The central and eastern United States experienced winter weather whiplash in December 2022 and January 2023, with possible contributions from the polar vortex. This resulted in a rapid shift from extremely cold temperatures to record high temperatures in North America.
The configuration of the polar vortex may have played a role in unleashing bitter cold followed by record warmth in North America.
December 2022 and January 2023 brought winter weather whiplash to the central and eastern United States.
In late December, many Americans reached for cold-weather gear as a blast of unusually cold Arctic air poured south and fueled a travel nightmare around Christmas. In Michigan and other parts of the Midwest, a “bomb cyclone” formed along the cold front bearing powerful winds and whiteout conditions. In certain parts of upstate New York and Canada, lake effect snow supercharged the storm, with more than 50 inches (125 centimeters) falling in Buffalo over a five-day period. The sprawling cold front left its mark on the Southeast as well, where the cold air helped fuel tornadoes, disrupted power supplies, and strained water systems.
In the first few days of January 2023, conditions changed dramatically. Instead of unseasonable cold, many of the same areas experienced unusual warmth. With temperatures running 20-30 degrees Fahrenheit higher than normal in the eastern U.S., spring-like weather broke temperature records in several states. Among the places that set new temperature records were St. Louis, Missouri; Raleigh, North Carolina; Paducah, Kentucky; Mount Pocono, Pennsylvania; Atlanta, Georgia; Georgetown, Delaware; and Dulles, Virginia.

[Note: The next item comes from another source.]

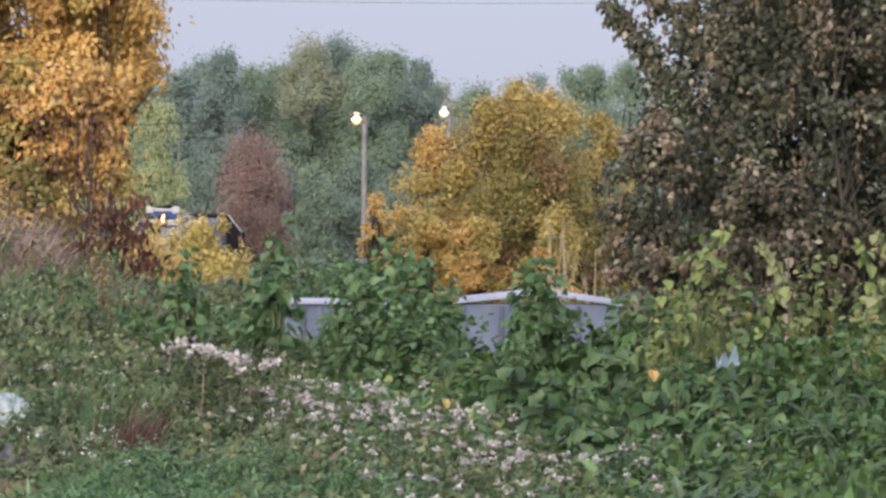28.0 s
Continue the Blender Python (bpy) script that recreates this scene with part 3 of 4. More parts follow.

The animation above shows surface air temperature across part of the Northern Hemisphere, including North America, for December 2022 and the first few days of January 2023. It was produced by combining satellite observations with temperatures calculated by a version of the Goddard Earth Observing System (GEOS) global model, which uses mathematical equations to represent physical processes in the atmosphere. The darkest reds show areas with the warmest surface temperatures; blue areas show areas with the lowest surface temperatures.
The short pulses reflect daily daytime warming and nighttime cooling, but the spread of cold Arctic air south over much of the U.S. became apparent toward the end of the month, especially in the week before Christmas. The daily cycle is less visible over water because water more easily retains heat and maintains a more consistent temperature. Many areas saw temperature swings that ranged from roughly 20°C to 40°C (36°F to 72°F) between the heights of the cold spell on December 23 and the warm spell on December 30.
Continental United States surface temperature on December 23 and December 30, 2022.
The first week of 2023 also brought record-breaking warmth to Europe. A warm air mass from the west coast of Africa shattered thousands of temperature records across Europe, The Washington Post’s Capital Weather Gang reported. On New Year’s Day, at least seven countries saw their warmest January weather on record.
“There’s a common thread connecting all of these temperature extremes,” said Judah Cohen, a visiting scientist at the Massachusetts Institute of Technology and a forecaster with Atmospheric and Environmental Research (AER).
“In December, we saw an elongation and weakening of the stratospheric polar vortex in the Arctic—the band of strong westerly winds that circulate between about 10 to 30 miles (16 to 48 kilometers) above the North Pole in winter,” Cohen said. When the polar vortex is strong and circular, it keeps cold air bottled up over the Arctic; when it weakens and elongates, the jet stream in the troposphere also tends to elongate southward and cold air from the Arctic can spill down into the midlatitudes.
“But when the polar vortex ‘stretches’, it doesn’t stay in that configuration for long,” Cohen added. “Like a rubber band, it tends to ‘snap’ back into a circular shape, typically within about a week.” The snapback in early 2023 was a key part of the reason that the jet stream straightened out and why warmer air masses from equatorial regions warmed the eastern U.S. and Europe, according to Cohen.
There’s also a more complicated question that Cohen and other atmospheric scientists who specialize in the stratosphere are researching with growing interest: are these stratospheric polar vortex disruption events—these stretching events—becoming more frequent over time and, if so, why?
After analyzing decades of metrological data using the MERRA-2 weather reanalysis model maintained by NASA’s Global Modeling and Assimilation Office (GMAO), Cohen and colleagues think that stretched polar vortex events have become more common since 1980. In a study published in Science in 2021, Cohen and colleagues linked declines in Arctic sea ice in the Barents and Kara Sea and increases in snowfall in Siberia—both of which are linked to climate change—with an increase in polar vortex disruptions and cold spells in the midlatitudes.
“Not everybody agrees with us. It’s still contested science, but I am confident that we’ll see more and more examples of these stretching events in the stratosphere followed shortly after by cold snaps in the midlatitudes as the Arctic climate warms and changes,” said Cohen. “The stretching of the polar vortex we saw in December 2022 definitely fits that pattern.”